» The exercise: Retype the opening lines of the data exactly, stopping after the line that contains "lump of brown". Skip every picture.

***

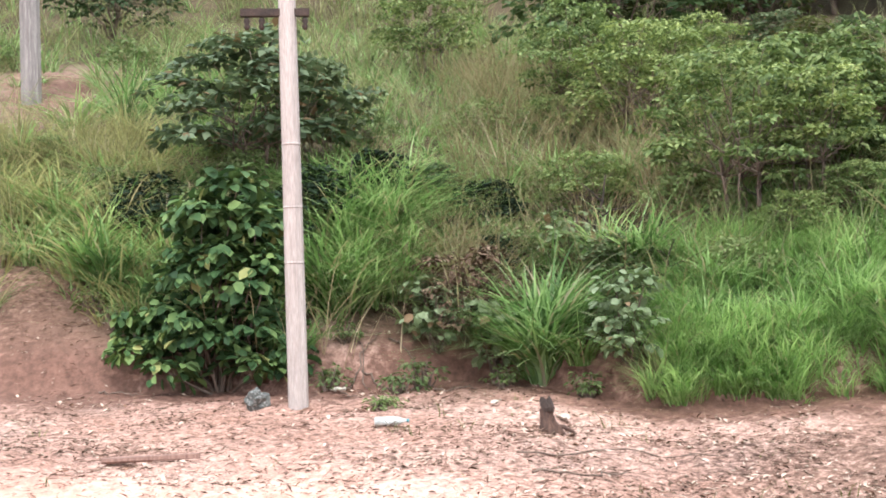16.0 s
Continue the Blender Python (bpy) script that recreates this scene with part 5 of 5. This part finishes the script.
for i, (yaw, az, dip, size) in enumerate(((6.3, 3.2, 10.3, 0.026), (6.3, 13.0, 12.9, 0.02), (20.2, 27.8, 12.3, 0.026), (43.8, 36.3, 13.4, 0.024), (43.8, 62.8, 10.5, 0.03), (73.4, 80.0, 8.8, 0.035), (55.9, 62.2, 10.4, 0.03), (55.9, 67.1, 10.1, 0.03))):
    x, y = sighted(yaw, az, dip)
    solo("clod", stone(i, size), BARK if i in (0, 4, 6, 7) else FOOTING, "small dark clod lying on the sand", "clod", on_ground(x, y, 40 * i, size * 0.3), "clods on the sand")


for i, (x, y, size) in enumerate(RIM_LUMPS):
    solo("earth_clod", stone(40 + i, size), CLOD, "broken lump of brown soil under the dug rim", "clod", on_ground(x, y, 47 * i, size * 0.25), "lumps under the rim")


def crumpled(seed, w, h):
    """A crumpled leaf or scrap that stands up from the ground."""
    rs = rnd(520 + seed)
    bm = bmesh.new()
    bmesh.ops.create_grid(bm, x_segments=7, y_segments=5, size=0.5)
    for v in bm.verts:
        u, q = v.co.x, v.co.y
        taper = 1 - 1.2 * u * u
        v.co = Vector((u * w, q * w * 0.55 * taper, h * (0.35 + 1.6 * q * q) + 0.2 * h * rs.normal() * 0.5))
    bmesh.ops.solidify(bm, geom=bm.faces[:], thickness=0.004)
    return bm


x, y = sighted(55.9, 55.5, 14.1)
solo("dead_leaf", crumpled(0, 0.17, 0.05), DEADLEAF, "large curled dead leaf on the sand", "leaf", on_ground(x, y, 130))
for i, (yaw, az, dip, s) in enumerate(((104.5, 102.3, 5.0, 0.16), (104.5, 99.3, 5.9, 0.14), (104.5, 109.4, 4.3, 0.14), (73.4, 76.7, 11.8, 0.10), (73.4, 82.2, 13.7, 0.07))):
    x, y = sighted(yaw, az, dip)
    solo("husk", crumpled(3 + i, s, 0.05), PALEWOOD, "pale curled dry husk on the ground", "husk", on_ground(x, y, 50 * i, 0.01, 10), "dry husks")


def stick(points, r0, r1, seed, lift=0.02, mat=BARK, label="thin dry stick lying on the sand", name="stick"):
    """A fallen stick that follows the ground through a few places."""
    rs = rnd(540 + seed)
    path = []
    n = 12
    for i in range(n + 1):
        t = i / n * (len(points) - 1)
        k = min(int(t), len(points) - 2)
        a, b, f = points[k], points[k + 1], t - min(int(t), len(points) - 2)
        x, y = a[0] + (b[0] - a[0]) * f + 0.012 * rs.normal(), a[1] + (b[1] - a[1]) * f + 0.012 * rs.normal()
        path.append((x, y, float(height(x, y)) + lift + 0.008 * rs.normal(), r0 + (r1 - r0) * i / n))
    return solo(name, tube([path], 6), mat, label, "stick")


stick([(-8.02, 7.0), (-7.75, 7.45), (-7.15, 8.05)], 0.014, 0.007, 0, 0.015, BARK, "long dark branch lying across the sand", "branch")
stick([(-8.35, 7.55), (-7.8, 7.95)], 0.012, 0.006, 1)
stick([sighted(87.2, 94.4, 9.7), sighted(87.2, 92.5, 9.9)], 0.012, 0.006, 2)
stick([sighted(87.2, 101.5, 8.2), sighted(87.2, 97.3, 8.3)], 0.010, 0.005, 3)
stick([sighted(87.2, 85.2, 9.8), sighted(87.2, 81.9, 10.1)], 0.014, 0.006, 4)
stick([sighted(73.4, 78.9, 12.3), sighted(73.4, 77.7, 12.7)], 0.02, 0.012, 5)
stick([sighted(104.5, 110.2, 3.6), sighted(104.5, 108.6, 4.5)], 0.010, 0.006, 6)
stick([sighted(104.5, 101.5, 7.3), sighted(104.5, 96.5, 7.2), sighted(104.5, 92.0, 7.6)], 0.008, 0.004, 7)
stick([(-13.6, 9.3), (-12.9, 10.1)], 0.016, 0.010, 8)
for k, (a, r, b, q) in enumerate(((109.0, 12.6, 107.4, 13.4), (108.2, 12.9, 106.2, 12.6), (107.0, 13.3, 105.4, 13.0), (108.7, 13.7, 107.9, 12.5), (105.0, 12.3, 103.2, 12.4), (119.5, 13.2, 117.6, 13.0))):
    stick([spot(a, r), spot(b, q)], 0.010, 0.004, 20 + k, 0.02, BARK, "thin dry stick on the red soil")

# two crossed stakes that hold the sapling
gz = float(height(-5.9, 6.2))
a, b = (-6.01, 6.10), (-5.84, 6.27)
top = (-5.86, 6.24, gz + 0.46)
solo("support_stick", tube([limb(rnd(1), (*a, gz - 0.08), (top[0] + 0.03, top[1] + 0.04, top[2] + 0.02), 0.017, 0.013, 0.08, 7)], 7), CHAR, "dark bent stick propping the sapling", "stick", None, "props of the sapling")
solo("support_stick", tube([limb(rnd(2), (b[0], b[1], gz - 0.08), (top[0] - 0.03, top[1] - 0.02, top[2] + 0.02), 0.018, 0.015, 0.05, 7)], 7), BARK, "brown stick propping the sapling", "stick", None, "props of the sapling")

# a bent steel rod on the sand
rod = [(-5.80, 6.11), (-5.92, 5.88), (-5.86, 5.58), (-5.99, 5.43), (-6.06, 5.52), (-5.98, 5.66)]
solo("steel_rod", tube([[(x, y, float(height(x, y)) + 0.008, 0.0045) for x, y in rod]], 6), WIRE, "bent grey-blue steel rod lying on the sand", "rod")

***

» Output of the task:
16.0 s
Continue the Blender Python (bpy) script that recreates this scene with part 5 of 5. This part finishes the script.
for i, (yaw, az, dip, size) in enumerate(((6.3, 3.2, 10.3, 0.026), (6.3, 13.0, 12.9, 0.02), (20.2, 27.8, 12.3, 0.026), (43.8, 36.3, 13.4, 0.024), (43.8, 62.8, 10.5, 0.03), (73.4, 80.0, 8.8, 0.035), (55.9, 62.2, 10.4, 0.03), (55.9, 67.1, 10.1, 0.03))):
    x, y = sighted(yaw, az, dip)
    solo("clod", stone(i, size), BARK if i in (0, 4, 6, 7) else FOOTING, "small dark clod lying on the sand", "clod", on_ground(x, y, 40 * i, size * 0.3), "clods on the sand")


for i, (x, y, size) in enumerate(RIM_LUMPS):
    solo("earth_clod", stone(40 + i, size), CLOD, "broken lump of brown soil under the dug rim", "clod", on_ground(x, y, 47 * i, size * 0.25), "lumps under the rim")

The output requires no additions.